Tuesday, March 24, 2020

Kari Weil's "Precarious Partners"

Kari Weil is University Professor of Letters at Wesleyan University. She is the author of Thinking Animals: Why Animal Studies Now and Androgyny and the Denial of Difference.

Weil applied the “Page 99 Test” to her new book, Precarious Partners: Horses and Their Humans in Nineteenth-Century France, and reported the following:
As fate would have it, page 99 does bring readers to one of the central questions of Precarious Partners and which gets to the very precarity of human-horse relations in the nineteenth-century: why is it that at the very moment when the popularity and presence of the horse as worker, prized possession, and even pampered pet were at their height, horsemeat was legalized for human consumption. To answer that question, I refer to Derrida’s essay on “Eating Well,” in order to raise the idea and desirability of “carnivorous virility.” But meat was expensive and the prevalence of horse carcasses in the city made it a far less expensive meat than beef. Hence, I suggest, the legalization of horsemeat could be regarded as a generous extension of such virility to the working classes, if of a distinctly lesser order signaled by the mandatory horse head above all horse butcheries.

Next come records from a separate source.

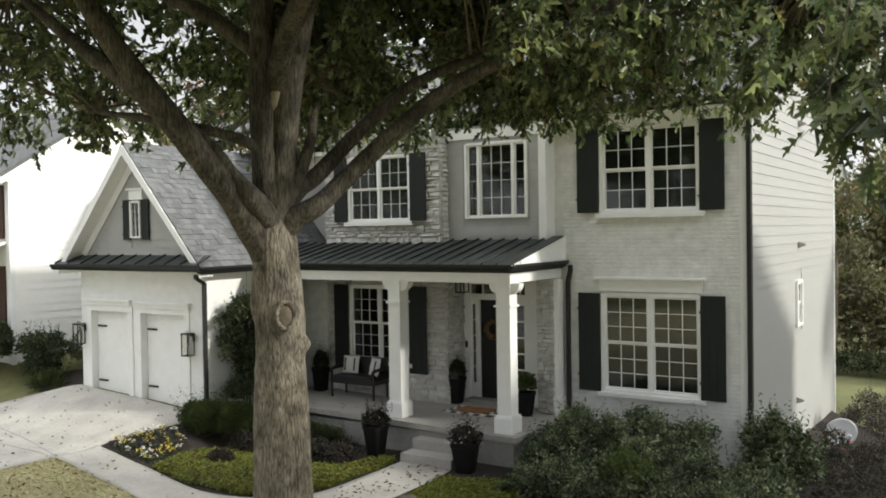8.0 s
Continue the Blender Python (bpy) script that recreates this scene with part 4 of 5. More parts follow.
def shrub(name, label, category, blobs, n, size, material, seed, kind="plain", group="", flowers=None, upright=0.3, shell=0.45, nst=14, shoots=-1, rough=0.42, clumps=0):
    """A bush: its stems, its leaves and, where it has them, its flowers. blobs stand on z = 0 of the bush's own place."""
    rng = np.random.default_rng(seed)
    x0, y0 = blobs[0][0], blobs[0][1]
    z0 = gz(x0, y0)
    t = thing(name, label, category, pose(x0, y0, z0), group)
    local = [(b[0] - x0, b[1] - y0, b[2], b[3], b[4], b[5]) for b in blobs]
    low = [(b[0], b[1], b[2], b[3], b[4], b[2] + 0.02) for b in local]
    tagged(part("stem", stems(rng, low, nst, M["twig"]), M["twig"], t, "thin brown stems"), kind="stuff")
    mass = list(local)
    if clumps:   # the mass breaks up into many leafy clumps with dark gaps between them
        mass = [(*b[:3], *(0.72 * q for q in b[3:])) for b in local]
        for b in local:
            for d in unit(rng, clumps):
                d[2] = abs(d[2]) * 1.1 - 0.25
                k, r = rng.uniform(0.72, 1.0), rng.uniform(0.24, 0.40) * (b[3] * b[4] * b[5]) ** (1 / 3)
                mass.append((b[0] + d[0] * b[3] * k, b[1] + d[1] * b[4] * k, max(0.03, b[2] + d[2] * b[5] * k), r, r, r * rng.uniform(0.8, 1.25)))
    tagged(part("foliage", bush_leaves(rng, mass, n, size, kind, material, shell=shell, upright=upright, shoots=n // 110 if shoots < 0 else shoots, rough=rough), material, t), kind="stuff")
    if flowers:
        m, cnt, sz = flowers
        tagged(part("flower", bush_leaves(rng, local, cnt * 5, sz, "plain", m, "flower", shell=0.97), m, t), kind="stuff")
    return t


GREEN = leaf_mat("shrub_leaf", [(0.0, (0.037, 0.041, 0.032)), (0.25, (0.063, 0.081, 0.056)), (0.55, (0.112, 0.144, 0.081)), (0.88, (0.189, 0.222, 0.120)), (1.0, (0.354, 0.378, 0.256))], 0.5, 0.4, patch=0.45)
FRESH = leaf_mat("fresh_shrub_leaf", [(0.0, (0.048, 0.078, 0.020)), (0.5, (0.10, 0.142, 0.042)), (1.0, (0.18, 0.21, 0.08))], 0.5, 0.3)
BRIGHT = leaf_mat("bright_shrub_leaf", [(0.0, (0.028, 0.046, 0.014)), (0.5, (0.058, 0.086, 0.027)), (1.0, (0.12, 0.145, 0.052))], 0.5, 0.25)
DARK = leaf_mat("dark_shrub_leaf", [(0.0, (0.018, 0.026, 0.011)), (0.6, (0.042, 0.056, 0.024)), (1.0, (0.11, 0.125, 0.06))], 0.45, 0.25)
PLUM = leaf_mat("plum_shrub_leaf", [(0.0, (0.013, 0.010, 0.009)), (0.6, (0.030, 0.024, 0.020)), (0.9, (0.042, 0.042, 0.026)), (1.0, (0.058, 0.05, 0.038))], 0.7, 0.2)
SMOKE = leaf_mat("grey_plum_shrub_leaf", [(0.0, (0.036, 0.031, 0.028)), (0.6, (0.079, 0.070, 0.060)), (0.9, (0.114, 0.108, 0.077)), (1.0, (0.156, 0.138, 0.108))], 0.7, 0.2, patch=0.3)
CAMELLIA = leaf_mat("camellia_leaf", [(0.0, (0.036, 0.054, 0.024)), (0.55, (0.088, 0.117, 0.054)), (0.9, (0.158, 0.188, 0.098)), (1.0, (0.255, 0.278, 0.165))], 0.34, 0.25, 0.4, patch=0.3)
LIME = leaf_mat("lime_ground_cover", [(0.0, (0.050, 0.065, 0.012)), (0.5, (0.15, 0.17, 0.028)), (1.0, (0.25, 0.25, 0.06))], 0.6, 0.3)
GRASS = leaf_mat("grass_blade", [(0.0, (0.24, 0.225, 0.10)), (0.5, (0.34, 0.31, 0.16)), (1.0, (0.44, 0.39, 0.22))], 0.7, 0.25)
FALLEN = leaf_mat("fallen_leaf", [(0.0, (0.05, 0.03, 0.018)), (0.4, (0.11, 0.06, 0.035)), (0.8, (0.17, 0.10, 0.05)), (1.0, (0.24, 0.16, 0.08))], 0.8, 0.1)
# far wood colours lightened to put distance haze into them
WOODS = leaf_mat("far_wood_leaf", [(0.0, (0.065, 0.078, 0.040)), (0.4, (0.14, 0.148, 0.078)), (0.75, (0.21, 0.195, 0.11)), (1.0, (0.29, 0.225, 0.13))], 0.8, 0.35)
WOODS2 = leaf_mat("autumn_wood_leaf", [(0.0, (0.06, 0.055, 0.03)), (0.5, (0.14, 0.10, 0.055)), (0.8, (0.20, 0.12, 0.07)), (1.0, (0.24, 0.10, 0.06))], 0.8, 0.3)


def petal(name, col):
    return leaf_mat(name, [(0.0, tuple(c * 0.8 for c in col)), (1.0, col)], 0.6, 0.2)


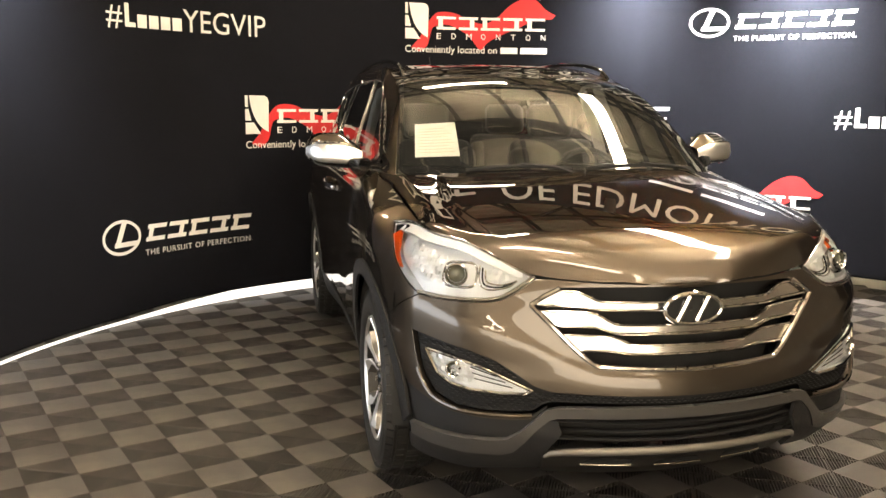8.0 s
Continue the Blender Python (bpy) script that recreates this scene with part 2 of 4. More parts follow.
def fill_2d(outline, step, holes=()):
    """Triangles that fill an outline, at about the given step."""
    from mathutils.geometry import delaunay_2d_cdt
    pts, edges = [], []

    def loop(poly):
        first = len(pts)
        for a, b in zip(poly, poly[1:] + poly[:1]):
            n = max(1, int(math.dist(a, b) / step + 0.5))
            for k in range(n):
                pts.append((a[0] + (b[0] - a[0]) * k / n, a[1] + (b[1] - a[1]) * k / n))
        last = len(pts)
        edges.extend((i, i + 1 if i + 1 < last else first) for i in range(first, last))

    for line in (outline, *holes):
        loop(line)
    rim_pts = np.array(pts)
    x0, y0 = rim_pts.min(0)
    x1, y1 = rim_pts.max(0)
    for i in range(int((x1 - x0) / step) + 1):
        for j in range(int((y1 - y0) / step) + 1):
            x, y = x0 + (i + 0.5 + 0.25 * (j % 2)) * step, y0 + (j + 0.5) * step
            if inside(outline, x, y) and not any(inside(h, x, y) for h in holes) and np.hypot(*(rim_pts - (x, y)).T).min() > 0.45 * step:
                pts.append((x, y))
    v, _, f, *_ = delaunay_2d_cdt([Vector(p) for p in pts], edges, [], 0, 1e-6)
    tris = []
    for t in f:
        c = sum((v[i] for i in t), Vector((0, 0))) / len(t)
        if inside(outline, c.x, c.y) and not any(inside(h, c.x, c.y) for h in holes):
            tris.append(tuple(t))
    return [(p.x, p.y) for p in v], tris


def skin(name, outline, surface, mat, parent, label="", step=0.035, depth=0.014, gap=0.002, holes=(), lift=0.0, flip=False, e=0.005):
    """A panel of bodywork: an outline laid on surface(u, v), with its rim folded inwards."""
    outline = [tuple(p) for p in outline]
    if gap:
        outline = shrink(outline, gap)
        holes = [shrink(list(h), -gap) for h in holes]
    pts, tris = fill_2d(outline, step, holes)
    verts, norms = [], []
    for u, w in pts:
        p = surface(u, w)
        n = (surface(u + e, w) - surface(u - e, w)).cross(surface(u, w + e) - surface(u, w - e))
        n = n.normalized() * (-1 if flip else 1) if n.length > 1e-12 else Vector((0, 0, 1))
        verts.append(p + n * lift)
        norms.append(n)
    faces = [t if not flip else t[::-1] for t in tris]
    count = {}
    for t in faces:
        for a, b in zip(t, t[1:] + t[:1]):
            count[(a, b)] = 1
    rim = [(a, b) for a, b in count if (b, a) not in count]
    if depth:
        base = {}
        for a, b in rim:
            for k in (a, b):
                if k not in base:
                    base[k] = len(verts)
                    verts.append(verts[k] - norms[k] * 0.0028)
                    verts.append(verts[k] - norms[k] * depth)
                    norms += [Vector((0, 0, 0)), Vector((0, 0, 0))]
            faces.append((b, a, base[a], base[b]))
            faces.append((base[b], base[a], base[a] + 1, base[b] + 1))
    return mesh_object(name, verts, faces, mat, parent, label, smooth=True, normals=norms)


def loft(name, lines, mat, parent, label="", closed=False, flip=False):
    """A skin over a row of 3D lines of equal length."""
    n, verts = len(lines[0]), [Vector(p) for line in lines for p in line]
    faces = []
    for i in range(len(lines) - 1):
        for j in range(n - 1 + closed):
            k = (j + 1) % n
            q = (i * n + j, i * n + k, (i + 1) * n + k, (i + 1) * n + j)
            faces.append(q[::-1] if flip else q)
    return mesh_object(name, verts, faces, mat, parent, label, smooth=True)


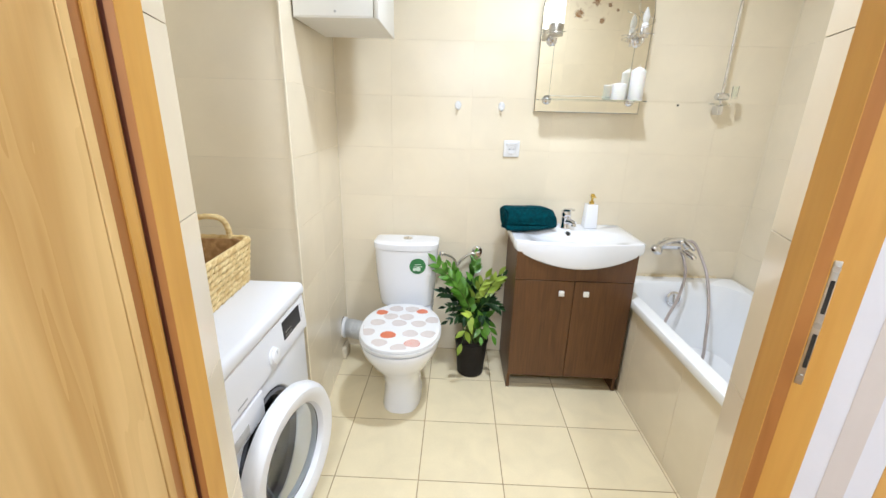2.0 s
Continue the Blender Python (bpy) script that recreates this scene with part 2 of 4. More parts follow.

To complicate even further the importance of eating animals for virile subjectivity, the page then moves to Walter Benjamin’s essay on “Gloves,” and his suggestion that eating animals may be a way of overcoming the fear of being like them, of sensing our animality. In contrast to feminist thinkers who have celebrated the reciprocity of touch, Benjamin adds that disgust for the animal-other begins with touch and ends with a reaction whereby “may not deny his bestial relationship with animals… He must make himself its master.” Benjamin thus adds a new perspective on the postcard image with which the chapter opens, where a man in full equestrian attire is seen standing in line at the chevaline or horse butcher shop. Might it be, I ask “that in nineteenth-century France, the horse was that animal who most revealed man’s intimate and bestial relationship with animals, such that activities like pleasure-riding required subsequently a drastic means of separation, sending our post-card equestrian immediately to the “Chevaline” in order to eat his disgusting mate and so prove himself its master?”

To be sure, eating and virile mastery over the horse is not the whole story, nor are Benjamin and Derrida the only theorists considered to help understand horse-human relations at the time. Other chapters of the book move between literature, painting, writings in natural history and sport manuals to examine the rise of the woman rider or “amazone,” conflicts between animal protection and worker’s rights, ideas behind domesticaion along with connections between race and the breeding of horses, and the various aesthetic, cultural, physical and affective pleasures and power achieved through partnerships with horses whether on the streets, in the parks, in the hippodromes or circuses, and, unfortunately, at the slaughter yards.